--- start ---
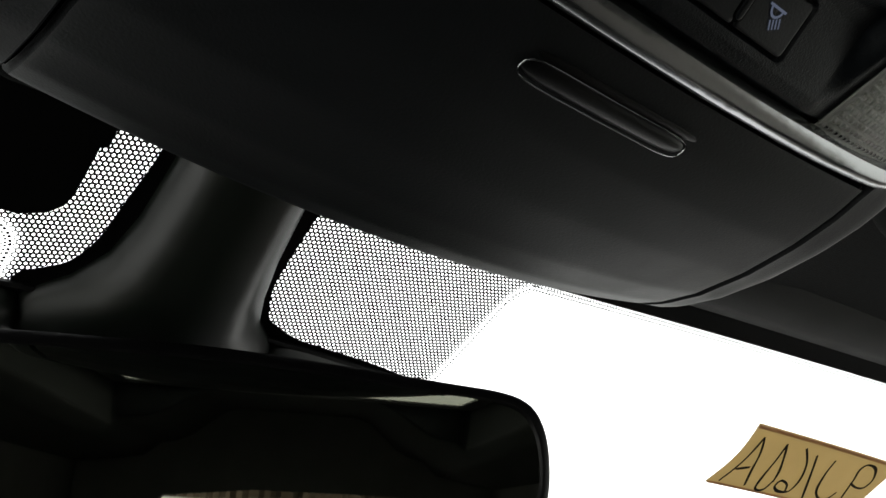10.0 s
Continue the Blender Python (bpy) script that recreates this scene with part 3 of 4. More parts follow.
HALF = [(0, -37.2), (20, -37.1), (40, -36.6), (60, -34.9), (72, -32.6), (80.5, -29.2), (88, -24), (94, -17), (98.8, -7.5), (103.2, 7), (108, 24), (113, 43), (116.7, 59), (119, 72),
        (119.8, 80), (117.8, 88), (112, 94), (104, 96.8), (88, 97.7), (60, 98.1), (30, 98.2), (0, 98.2)]
ring_pts = [Vector((x / 1000, v / 1000, 0)) for x, v in HALF] + [Vector((-x / 1000, v / 1000, 0)) for x, v in HALF[-2:0:-1]]
OUTLINE = smooth_curve(ring_pts, 6, True)


def outer_x(V):
    """Half width of the chrome outline at V."""
    best = 0.0
    for (x0, v0), (x1, v1) in zip(HALF, HALF[1:]):
        v0, v1 = v0 / 1000, v1 / 1000
        if min(v0, v1) <= V <= max(v0, v1) and abs(v1 - v0) > 1e-9:
            best = max(best, (x0 + (x1 - x0) * (V - v0) / (v1 - v0)) / 1000)
    return best


def face_h(X, V):
    """Relief of the centre panel: a low plateau, then a deep scoop whose floor climbs forwards and carries the front keys."""
    ax = abs(X)
    hp = 0.0010 * ease((V + 0.036) / 0.036) + 0.0010 * ease(V / 0.046)
    hp *= ease((0.0565 - ax) / 0.008)
    roll = ease((V - 0.0530 + 0.0035 * (ax / 0.05) ** 2) / 0.0115)
    hp *= 1 - roll
    rec = roll * ease((0.0560 - ax) / 0.007)
    floor = 0.0066 * min(1.0, max(0.0, (0.0836 - V) / 0.0180))
    return hp - 0.0012 * ease((ax - 0.050) / 0.008) - rec * floor


def pocket(X, V, cx, cv, w, h, r):
    dx, dv = abs(X - cx) - w / 2 + r, abs(V - cv) - h / 2 + r
    return math.hypot(max(dx, 0), max(dv, 0)) + min(max(dx, dv), 0) - r


POCKETS = [(-0.0440, 0.0016, 0.0162, 0.0588, 0.003, 0.0046), (0.0440, 0.0016, 0.0162, 0.0588, 0.003, 0.0046), (0, 0.001, 0.0594, 0.0204, 0.002, 0.0014),
           (0, 0.0742, 0.0602, 0.0145, 0.002, 0.0014)]


def panel_h(X, V):
    h = face_h(X, V) - 0.003 * ease((V - 0.0872) / 0.0022)
    for cx, cv, w, l, r, deep in POCKETS:
        d = pocket(X, V, cx, cv, w, l, r)
        h -= deep * ease((0.0004 - d) / 0.0009)
    mic = (abs((X + 0.0022) / 0.0044) ** 4 + abs((V - 0.0402 + 0.12 * (X + 0.0022)) / 0.0032) ** 4) ** 0.25
    return h - 0.0042 * ease((1.08 - mic) / 0.22)


console = thing("overhead_console", con(0, 0.03), "charcoal plastic overhead console with chrome ring, map lights and backlit keys", "overhead console")
px, pv = span(-0.0598, 0.0598, 300), span(-0.0368, 0.0925, 340)
bm = grid_mesh(lambda X, V: con(X, V, panel_h(X, V)), px, pv)
# Shade put into colour: shallow wells and front ends of deep wells turn black
bm.faces.ensure_lookup_table()
for i in range(len(px) - 1):
    for j in range(len(pv) - 1):
        X, V = (px[i] + px[i + 1]) / 2, (pv[j] + pv[j + 1]) / 2
        if any(pocket(X, V, cx, cv, w, l, r) < -0.0001 and (V > cv + l / 2 - 0.004 or deep < 0.002) for cx, cv, w, l, r, deep in POCKETS):
            bm.faces[i * (len(pv) - 1) + j].material_index = 1
part("centre_panel", bm, [PLASTIC, KEY], console, "grained charcoal panel with a scooped front edge and key wells painted dark as shade")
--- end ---
:: Set exercise ::
Omit every picture, then reproduce the rest of the listing exactly.

:: Exercise answer ::
10.0 s
Continue the Blender Python (bpy) script that recreates this scene with part 3 of 4. More parts follow.
HALF = [(0, -37.2), (20, -37.1), (40, -36.6), (60, -34.9), (72, -32.6), (80.5, -29.2), (88, -24), (94, -17), (98.8, -7.5), (103.2, 7), (108, 24), (113, 43), (116.7, 59), (119, 72),
        (119.8, 80), (117.8, 88), (112, 94), (104, 96.8), (88, 97.7), (60, 98.1), (30, 98.2), (0, 98.2)]
ring_pts = [Vector((x / 1000, v / 1000, 0)) for x, v in HALF] + [Vector((-x / 1000, v / 1000, 0)) for x, v in HALF[-2:0:-1]]
OUTLINE = smooth_curve(ring_pts, 6, True)


def outer_x(V):
    """Half width of the chrome outline at V."""
    best = 0.0
    for (x0, v0), (x1, v1) in zip(HALF, HALF[1:]):
        v0, v1 = v0 / 1000, v1 / 1000
        if min(v0, v1) <= V <= max(v0, v1) and abs(v1 - v0) > 1e-9:
            best = max(best, (x0 + (x1 - x0) * (V - v0) / (v1 - v0)) / 1000)
    return best


def face_h(X, V):
    """Relief of the centre panel: a low plateau, then a deep scoop whose floor climbs forwards and carries the front keys."""
    ax = abs(X)
    hp = 0.0010 * ease((V + 0.036) / 0.036) + 0.0010 * ease(V / 0.046)
    hp *= ease((0.0565 - ax) / 0.008)
    roll = ease((V - 0.0530 + 0.0035 * (ax / 0.05) ** 2) / 0.0115)
    hp *= 1 - roll
    rec = roll * ease((0.0560 - ax) / 0.007)
    floor = 0.0066 * min(1.0, max(0.0, (0.0836 - V) / 0.0180))
    return hp - 0.0012 * ease((ax - 0.050) / 0.008) - rec * floor


def pocket(X, V, cx, cv, w, h, r):
    dx, dv = abs(X - cx) - w / 2 + r, abs(V - cv) - h / 2 + r
    return math.hypot(max(dx, 0), max(dv, 0)) + min(max(dx, dv), 0) - r


POCKETS = [(-0.0440, 0.0016, 0.0162, 0.0588, 0.003, 0.0046), (0.0440, 0.0016, 0.0162, 0.0588, 0.003, 0.0046), (0, 0.001, 0.0594, 0.0204, 0.002, 0.0014),
           (0, 0.0742, 0.0602, 0.0145, 0.002, 0.0014)]


def panel_h(X, V):
    h = face_h(X, V) - 0.003 * ease((V - 0.0872) / 0.0022)
    for cx, cv, w, l, r, deep in POCKETS:
        d = pocket(X, V, cx, cv, w, l, r)
        h -= deep * ease((0.0004 - d) / 0.0009)
    mic = (abs((X + 0.0022) / 0.0044) ** 4 + abs((V - 0.0402 + 0.12 * (X + 0.0022)) / 0.0032) ** 4) ** 0.25
    return h - 0.0042 * ease((1.08 - mic) / 0.22)


console = thing("overhead_console", con(0, 0.03), "charcoal plastic overhead console with chrome ring, map lights and backlit keys", "overhead console")
px, pv = span(-0.0598, 0.0598, 300), span(-0.0368, 0.0925, 340)
bm = grid_mesh(lambda X, V: con(X, V, panel_h(X, V)), px, pv)
# Shade put into colour: shallow wells and front ends of deep wells turn black
bm.faces.ensure_lookup_table()
for i in range(len(px) - 1):
    for j in range(len(pv) - 1):
        X, V = (px[i] + px[i + 1]) / 2, (pv[j] + pv[j + 1]) / 2
        if any(pocket(X, V, cx, cv, w, l, r) < -0.0001 and (V > cv + l / 2 - 0.004 or deep < 0.002) for cx, cv, w, l, r, deep in POCKETS):
            bm.faces[i * (len(pv) - 1) + j].material_index = 1
part("centre_panel", bm, [PLASTIC, KEY], console, "grained charcoal panel with a scooped front edge and key wells painted dark as shade")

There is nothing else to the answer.